Problem statement: Do not copy the pictures. Write out the lines from the start of the entries through the line containing "return lambda *p: Vector(p[0])".

Provided data:
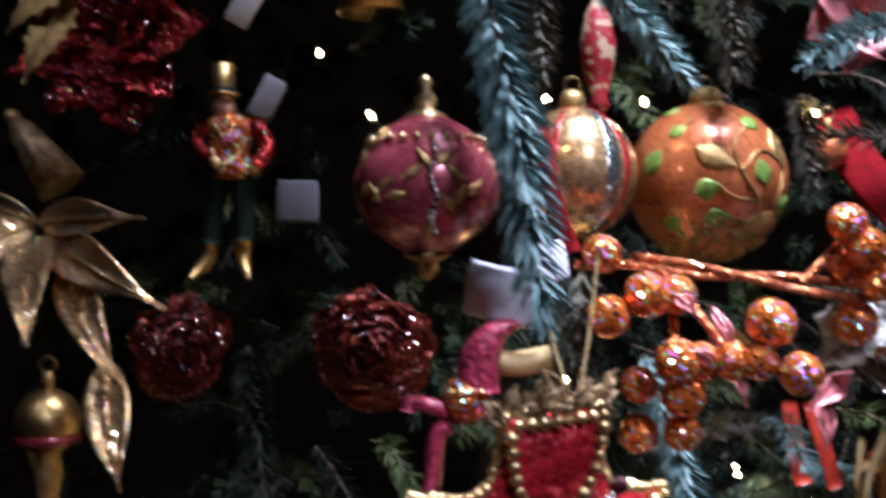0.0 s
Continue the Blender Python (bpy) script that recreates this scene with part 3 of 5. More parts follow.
def bead_row(geo, line, r, gap=2.0, jitter=0.15, seed=0):
    """Beads set one beside the other along a line."""
    rr = random.Random(seed)
    line = [Vector(p) for p in line]
    left = 0.0
    for a, b in zip(line, line[1:]):
        d = (b - a).length
        while left < d:
            p = a.lerp(b, left / d)
            geo.ball(p, r * rr.uniform(1 - jitter, 1 + jitter), 7, 5)
            left += r * gap
        left -= d
    return geo


BEADS = {}


def beads(parent, line, r, mat, gap=2.0, jitter=0.22, seed=0):
    """A row of single beads along a line."""
    rr = random.Random(seed)
    line = [Vector(p) for p in line]
    key = (mat.name, round(r, 5))
    if key not in BEADS:
        BEADS[key] = mesh_of("bead", Geo().ball((0, 0, 0), r, 8, 6), mat)
    left = 0.0
    for a, b in zip(line, line[1:]):
        d = (b - a).length
        while left < d:
            q = rr.uniform(1 - jitter, 1 + jitter)
            part("bead", BEADS[key], None, parent, at=Matrix.Translation(a.lerp(b, left / d)) @ Matrix.Diagonal((q, q, q, 1)))
            left += r * gap
        left -= d


def figure(name, label, category, at, pieces):
    """A figure in one plain mesh; pieces: (geo, material)."""
    whole, mats, slots = Geo(), [], []
    for g, mat in pieces:
        whole.add(g.v, g.f)
        if mat not in mats:
            mats.append(mat)
        slots += [mats.index(mat)] * len(g.f)
    ob = new(name, mesh_of(name, whole, mats, True, slots))
    ob.location = at
    return tagged(ob, label, category)


def rel(o):
    return lambda *p: Vector(p[0]) - Vector(o)


def spray(name, label, at, leaves, mat, rim=None, category="leaf spray", stem=None, seed=0, **kw):
    """Leaves given by base, tip and width on a common stem."""
    ob = thing(name, label, category, at)
    for k, (base, tip, width) in enumerate(leaves):
        b, t = minus(at, base, tip)
        g = leaf(Geo(), b, t, width, seed=seed + k, **kw)
        one = part("leaf", g, mat, ob)
        vein = part("midrib", Geo().tube(curve([b + Vector((0, -0.002, 0)), b.lerp(t, 0.5) + Vector((0, -0.004 - kw.get("arch", 0.1) * (t - b).length, 0.001)), t], 5),
                                         [0.0014 * (1.1 - i / 11) for i in range(11)], 5), rim or mat, one)
    if stem:
        part("stem", Geo().tube(curve(minus(at, *stem), 6), 0.0025, 7), mat, ob)
    return ob


# ---- upper ornaments ----
o = (0.2361, 0.9200, 1.5765)
R = 0.0672
ball = bauble("leaf_ball", "large satin orange glass bauble with raised green and gold leaf scrolls", o, R, ORANGE)
crust = Geo()
for dx, dz, ln, tu in ((-0.48, 0.88, 0.2, 0.3), (-0.48, 0.57, 0.2, 0.5), (0.38, 0.66, 0.24, 1.0), (-0.77, 0.2, 0.28, 0.6), (-0.2, -0.16, 0.26, 0.3),
                       (0.47, 0.05, 0.26, 1.9), (-0.07, -0.5, 0.26, 0.2), (0.8, -0.35, 0.22, 1.3), (-0.55, -0.55, 0.22, 0.8)):
    part("green_leaf", (lambda g: (dab(g, R, dx, dz, ln * R * 1.25, ln * R, tu), g)[1])(Geo()), GREENPAINT, ball)
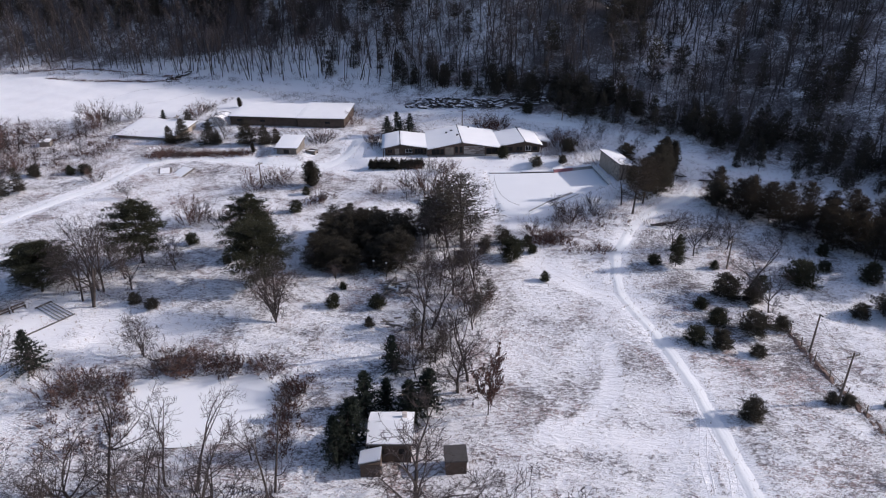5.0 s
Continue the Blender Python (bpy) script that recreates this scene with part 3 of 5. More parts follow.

Response to this task:
0.0 s
Continue the Blender Python (bpy) script that recreates this scene with part 3 of 5. More parts follow.
def bead_row(geo, line, r, gap=2.0, jitter=0.15, seed=0):
    """Beads set one beside the other along a line."""
    rr = random.Random(seed)
    line = [Vector(p) for p in line]
    left = 0.0
    for a, b in zip(line, line[1:]):
        d = (b - a).length
        while left < d:
            p = a.lerp(b, left / d)
            geo.ball(p, r * rr.uniform(1 - jitter, 1 + jitter), 7, 5)
            left += r * gap
        left -= d
    return geo


BEADS = {}


def beads(parent, line, r, mat, gap=2.0, jitter=0.22, seed=0):
    """A row of single beads along a line."""
    rr = random.Random(seed)
    line = [Vector(p) for p in line]
    key = (mat.name, round(r, 5))
    if key not in BEADS:
        BEADS[key] = mesh_of("bead", Geo().ball((0, 0, 0), r, 8, 6), mat)
    left = 0.0
    for a, b in zip(line, line[1:]):
        d = (b - a).length
        while left < d:
            q = rr.uniform(1 - jitter, 1 + jitter)
            part("bead", BEADS[key], None, parent, at=Matrix.Translation(a.lerp(b, left / d)) @ Matrix.Diagonal((q, q, q, 1)))
            left += r * gap
        left -= d


def figure(name, label, category, at, pieces):
    """A figure in one plain mesh; pieces: (geo, material)."""
    whole, mats, slots = Geo(), [], []
    for g, mat in pieces:
        whole.add(g.v, g.f)
        if mat not in mats:
            mats.append(mat)
        slots += [mats.index(mat)] * len(g.f)
    ob = new(name, mesh_of(name, whole, mats, True, slots))
    ob.location = at
    return tagged(ob, label, category)


def rel(o):
    return lambda *p: Vector(p[0]) - Vector(o)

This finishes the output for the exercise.